• Directions
Write out the data below exactly as given, without any of its pictures.

• Data section
(begin)

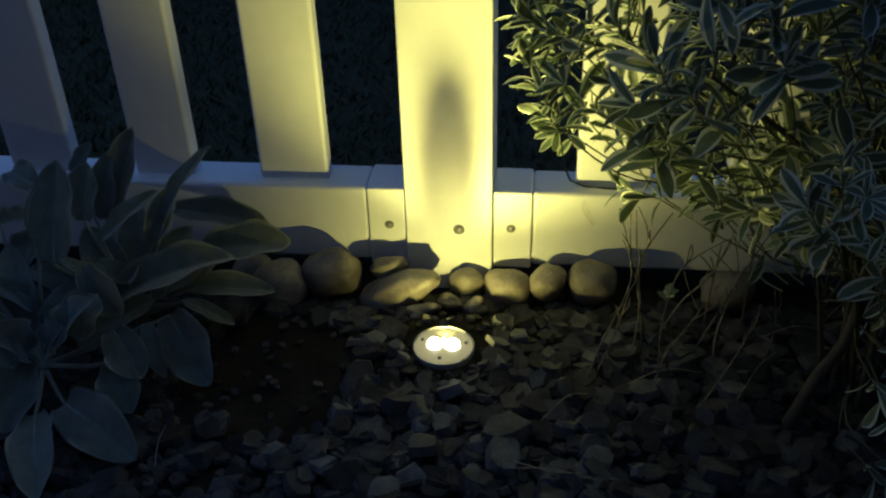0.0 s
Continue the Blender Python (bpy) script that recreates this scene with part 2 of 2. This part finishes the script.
part("shadow_blocker", bm, PLASTIC, light, "tiny added blocker between the bulbs that casts the oval post shadow", smooth=True)

for place, r in (((0.0235, 0.006, 0.0052), 0.0022), ((-0.0235, 0.008, 0.0052), 0.0020), ((-0.002, -0.021, 0.0054), 0.0022)):
    bm = lathe([(r, -0.001), (r, 0.0004), (r * 0.6, 0.001), (r * 0.2, 0.0011)], 14)
    bm.transform(pose(*place))
    part("screw", bm, PLASTIC, light)


# ---- pebbles and gravel ----
def stone(rx, ry, rz, seed, rough=0.12, block=1.0):
    bm = bmesh.new()
    bmesh.ops.create_icosphere(bm, subdivisions=3, radius=1)
    for v in bm.verts:
        n = noise.noise(v.co * 1.1 + Vector((seed * 7.1, seed * 3.3, 0))) * rough * 1.6 + noise.noise(v.co * 3.1 + Vector((0, seed * 5.7, 1))) * rough * 0.35
        p = Vector([math.copysign(abs(c) ** block, c) for c in v.co]) * (1 + n)
        v.co = (p.x * rx, p.y * ry, p.z * rz)
    return bm


PEBBLES = (
    (-0.0689, -0.0240, 0.0165, 0.0215, 0.0150, 0.0125, 12), (-0.0541, -0.0480, -0.0005, 0.0500, 0.0210, 0.0195, 6),
    (0.0212, -0.0190, -0.0080, 0.0196, 0.0180, 0.0190, 0), (0.0712, -0.0220, -0.0068, 0.0275, 0.0215, 0.0205, -14),
    (0.1176, -0.0200, -0.0009, 0.0215, 0.0215, 0.0220, 0), (0.1684, -0.0230, 0.0050, 0.0262, 0.0250, 0.0260, 0),
    (-0.1365, -0.0300, 0.0085, 0.0354, 0.0290, 0.0290, 10), (-0.1972, -0.0450, -0.0010, 0.0292, 0.0290, 0.0285, 0),
    (-0.2350, -0.0260, 0.0060, 0.0243, 0.0220, 0.0200, 0),
    (0.3224, -0.0280, 0.0020, 0.0310, 0.0250, 0.0240, 0),
)
for i, (x, y, z, rx, ry, rz, turn) in enumerate(PEBBLES):
    long = rx > 0.04
    ob = new("pebble", mesh_of("pebble", stone(rx, ry, rz, i + 2, 0.17, 0.72 if long else 0.9), PEBBLE, smooth=True))
    ob.matrix_world = pose(x, y, z, 0, -24 if long else 7 * (i % 3 - 1), turn)
    tagged(ob, "smooth rounded tan river pebble at the fence foot", "pebble", "pebbles along the fence")
for i, (x, y, z, rx, ry, rz) in enumerate(((0.0061, -0.0520, -0.0120, 0.0160, 0.0120, 0.0105), (0.0352, -0.0580, -0.0120, 0.0145, 0.0115, 0.0110), (-0.0240, -0.0740, -0.0070, 0.0210, 0.0110, 0.0080))):
    ob = new("pebble", mesh_of("pebble", stone(rx, ry, rz, i + 31, 0.3), PEBBLE))
    ob.matrix_world = pose(x, y, z, 0, 0, 15 * i)
    tagged(ob, "small angular tan stone in front of the pebbles", "pebble", "pebbles along the fence")

rng = random.Random(4)


def chip_into(bm, r, flat):
    """A broken flat stone: an uneven plate with slanting edges."""
    pts, n, turn = [], r.randint(5, 8), r.uniform(0, 6)
    slope = (r.gauss(0, 0.12), r.gauss(0, 0.12))
    for k in range(n):
        a, d = turn + 2 * math.pi * (k + r.uniform(-0.3, 0.3)) / n, r.uniform(0.62, 1.0)
        x, y = d * math.cos(a), d * math.sin(a)
        inset = r.uniform(0.72, 0.97)
        pts.append(bm.verts.new((x * inset, y * inset, flat * r.uniform(0.75, 1) + slope[0] * x + slope[1] * y)))
        pts.append(bm.verts.new((x, y, -flat * r.uniform(0.3, 1))))
    got = bmesh.ops.convex_hull(bm, input=pts)
    bmesh.ops.delete(bm, geom=[g for g in got["geom_interior"] if isinstance(g, bmesh.types.BMVert)], context="VERTS")


def chip_shapes(count, r):
    shapes = []
    for _ in range(count):
        bm = bmesh.new()
        chip_into(bm, r, r.uniform(0.22, 0.42))
        bm.verts.ensure_lookup_table()
        bm.verts.index_update()
        shapes.append(([v.co.copy() for v in bm.verts], [[v.index for v in f.verts] for f in bm.faces]))
        bm.free()
    return shapes


SHAPES = chip_shapes(40, rng)


def clear_of_light(x, y, size):
    if abs(x - LX) < 0.055 and LY < y < -0.05 and size > 0.009:
        return False      # only fine grit towards the post
    return math.hypot(x - LX, y - LY) > 0.034 + size * 0.9


verts, faces = [], []
for i in range(9500):
    x, y = rng.uniform(-0.7, 0.8), rng.uniform(-0.62, 0.0)
    size = min(0.027, 0.0065 + rng.expovariate(1 / 0.0065))
    if not clear_of_light(x, y, size) or y > -0.012 - size:
        continue
    if math.hypot((x + 0.175) / 0.11, (y + 0.19) / 0.095) + 0.35 * noise.noise((x * 30, y * 30, 4)) < 1 and size > 0.0075:
        continue      # bare damp soil beside the clump
    m = Matrix.LocRotScale((x, y, ground_height(x, y) + size * 0.08 + rng.uniform(0, 0.006)), Euler((rng.gauss(0, 0.24), rng.gauss(0, 0.24), rng.uniform(0, 6.3))), (size, size * rng.uniform(0.6, 1), size * rng.uniform(0.5, 1)))
    vs, fs = rng.choice(SHAPES)
    base = len(verts)
    verts += [m @ v for v in vs]
    faces += [[base + k for k in f] for f in fs]
for i in range(260):
    a, d, size = rng.uniform(0, 6.28), 0.037 + 0.03 * rng.random() ** 1.3, rng.uniform(0.003, 0.0075)
    x, y = LX + d * math.cos(a), LY + d * math.sin(a)
    if d < 0.0335 + size or math.sin(a) > 0.1:
        continue
    m = Matrix.LocRotScale((x, y, ground_height(x, y) + size * 0.25), Euler((rng.gauss(0, 0.35), rng.gauss(0, 0.35), rng.uniform(0, 6.3))), (size, size * rng.uniform(0.6, 1), size * rng.uniform(0.5, 1)))
    vs, fs = rng.choice(SHAPES)
    base = len(verts)
    verts += [m @ v for v in vs]
    faces += [[base + k for k in f] for f in fs]
me = bpy.data.meshes.new("gravel")
me.from_pydata(verts, [], faces)
me.materials.append(GRAVEL)
tagged(new("gravel", me), "dark grey broken slate gravel covering the bed", "gravel", kind="stuff")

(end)

• Finished answer
0.0 s
Continue the Blender Python (bpy) script that recreates this scene with part 2 of 2. This part finishes the script.
part("shadow_blocker", bm, PLASTIC, light, "tiny added blocker between the bulbs that casts the oval post shadow", smooth=True)

for place, r in (((0.0235, 0.006, 0.0052), 0.0022), ((-0.0235, 0.008, 0.0052), 0.0020), ((-0.002, -0.021, 0.0054), 0.0022)):
    bm = lathe([(r, -0.001), (r, 0.0004), (r * 0.6, 0.001), (r * 0.2, 0.0011)], 14)
    bm.transform(pose(*place))
    part("screw", bm, PLASTIC, light)


# ---- pebbles and gravel ----
def stone(rx, ry, rz, seed, rough=0.12, block=1.0):
    bm = bmesh.new()
    bmesh.ops.create_icosphere(bm, subdivisions=3, radius=1)
    for v in bm.verts:
        n = noise.noise(v.co * 1.1 + Vector((seed * 7.1, seed * 3.3, 0))) * rough * 1.6 + noise.noise(v.co * 3.1 + Vector((0, seed * 5.7, 1))) * rough * 0.35
        p = Vector([math.copysign(abs(c) ** block, c) for c in v.co]) * (1 + n)
        v.co = (p.x * rx, p.y * ry, p.z * rz)
    return bm


PEBBLES = (
    (-0.0689, -0.0240, 0.0165, 0.0215, 0.0150, 0.0125, 12), (-0.0541, -0.0480, -0.0005, 0.0500, 0.0210, 0.0195, 6),
    (0.0212, -0.0190, -0.0080, 0.0196, 0.0180, 0.0190, 0), (0.0712, -0.0220, -0.0068, 0.0275, 0.0215, 0.0205, -14),
    (0.1176, -0.0200, -0.0009, 0.0215, 0.0215, 0.0220, 0), (0.1684, -0.0230, 0.0050, 0.0262, 0.0250, 0.0260, 0),
    (-0.1365, -0.0300, 0.0085, 0.0354, 0.0290, 0.0290, 10), (-0.1972, -0.0450, -0.0010, 0.0292, 0.0290, 0.0285, 0),
    (-0.2350, -0.0260, 0.0060, 0.0243, 0.0220, 0.0200, 0),
    (0.3224, -0.0280, 0.0020, 0.0310, 0.0250, 0.0240, 0),
)
for i, (x, y, z, rx, ry, rz, turn) in enumerate(PEBBLES):
    long = rx > 0.04
    ob = new("pebble", mesh_of("pebble", stone(rx, ry, rz, i + 2, 0.17, 0.72 if long else 0.9), PEBBLE, smooth=True))
    ob.matrix_world = pose(x, y, z, 0, -24 if long else 7 * (i % 3 - 1), turn)
    tagged(ob, "smooth rounded tan river pebble at the fence foot", "pebble", "pebbles along the fence")
for i, (x, y, z, rx, ry, rz) in enumerate(((0.0061, -0.0520, -0.0120, 0.0160, 0.0120, 0.0105), (0.0352, -0.0580, -0.0120, 0.0145, 0.0115, 0.0110), (-0.0240, -0.0740, -0.0070, 0.0210, 0.0110, 0.0080))):
    ob = new("pebble", mesh_of("pebble", stone(rx, ry, rz, i + 31, 0.3), PEBBLE))
    ob.matrix_world = pose(x, y, z, 0, 0, 15 * i)
    tagged(ob, "small angular tan stone in front of the pebbles", "pebble", "pebbles along the fence")

rng = random.Random(4)


def chip_into(bm, r, flat):
    """A broken flat stone: an uneven plate with slanting edges."""
    pts, n, turn = [], r.randint(5, 8), r.uniform(0, 6)
    slope = (r.gauss(0, 0.12), r.gauss(0, 0.12))
    for k in range(n):
        a, d = turn + 2 * math.pi * (k + r.uniform(-0.3, 0.3)) / n, r.uniform(0.62, 1.0)
        x, y = d * math.cos(a), d * math.sin(a)
        inset = r.uniform(0.72, 0.97)
        pts.append(bm.verts.new((x * inset, y * inset, flat * r.uniform(0.75, 1) + slope[0] * x + slope[1] * y)))
        pts.append(bm.verts.new((x, y, -flat * r.uniform(0.3, 1))))
    got = bmesh.ops.convex_hull(bm, input=pts)
    bmesh.ops.delete(bm, geom=[g for g in got["geom_interior"] if isinstance(g, bmesh.types.BMVert)], context="VERTS")


def chip_shapes(count, r):
    shapes = []
    for _ in range(count):
        bm = bmesh.new()
        chip_into(bm, r, r.uniform(0.22, 0.42))
        bm.verts.ensure_lookup_table()
        bm.verts.index_update()
        shapes.append(([v.co.copy() for v in bm.verts], [[v.index for v in f.verts] for f in bm.faces]))
        bm.free()
    return shapes


SHAPES = chip_shapes(40, rng)


def clear_of_light(x, y, size):
    if abs(x - LX) < 0.055 and LY < y < -0.05 and size > 0.009:
        return False      # only fine grit towards the post
    return math.hypot(x - LX, y - LY) > 0.034 + size * 0.9


verts, faces = [], []
for i in range(9500):
    x, y = rng.uniform(-0.7, 0.8), rng.uniform(-0.62, 0.0)
    size = min(0.027, 0.0065 + rng.expovariate(1 / 0.0065))
    if not clear_of_light(x, y, size) or y > -0.012 - size:
        continue
    if math.hypot((x + 0.175) / 0.11, (y + 0.19) / 0.095) + 0.35 * noise.noise((x * 30, y * 30, 4)) < 1 and size > 0.0075:
        continue      # bare damp soil beside the clump
    m = Matrix.LocRotScale((x, y, ground_height(x, y) + size * 0.08 + rng.uniform(0, 0.006)), Euler((rng.gauss(0, 0.24), rng.gauss(0, 0.24), rng.uniform(0, 6.3))), (size, size * rng.uniform(0.6, 1), size * rng.uniform(0.5, 1)))
    vs, fs = rng.choice(SHAPES)
    base = len(verts)
    verts += [m @ v for v in vs]
    faces += [[base + k for k in f] for f in fs]
for i in range(260):
    a, d, size = rng.uniform(0, 6.28), 0.037 + 0.03 * rng.random() ** 1.3, rng.uniform(0.003, 0.0075)
    x, y = LX + d * math.cos(a), LY + d * math.sin(a)
    if d < 0.0335 + size or math.sin(a) > 0.1:
        continue
    m = Matrix.LocRotScale((x, y, ground_height(x, y) + size * 0.25), Euler((rng.gauss(0, 0.35), rng.gauss(0, 0.35), rng.uniform(0, 6.3))), (size, size * rng.uniform(0.6, 1), size * rng.uniform(0.5, 1)))
    vs, fs = rng.choice(SHAPES)
    base = len(verts)
    verts += [m @ v for v in vs]
    faces += [[base + k for k in f] for f in fs]
me = bpy.data.meshes.new("gravel")
me.from_pydata(verts, [], faces)
me.materials.append(GRAVEL)
tagged(new("gravel", me), "dark grey broken slate gravel covering the bed", "gravel", kind="stuff")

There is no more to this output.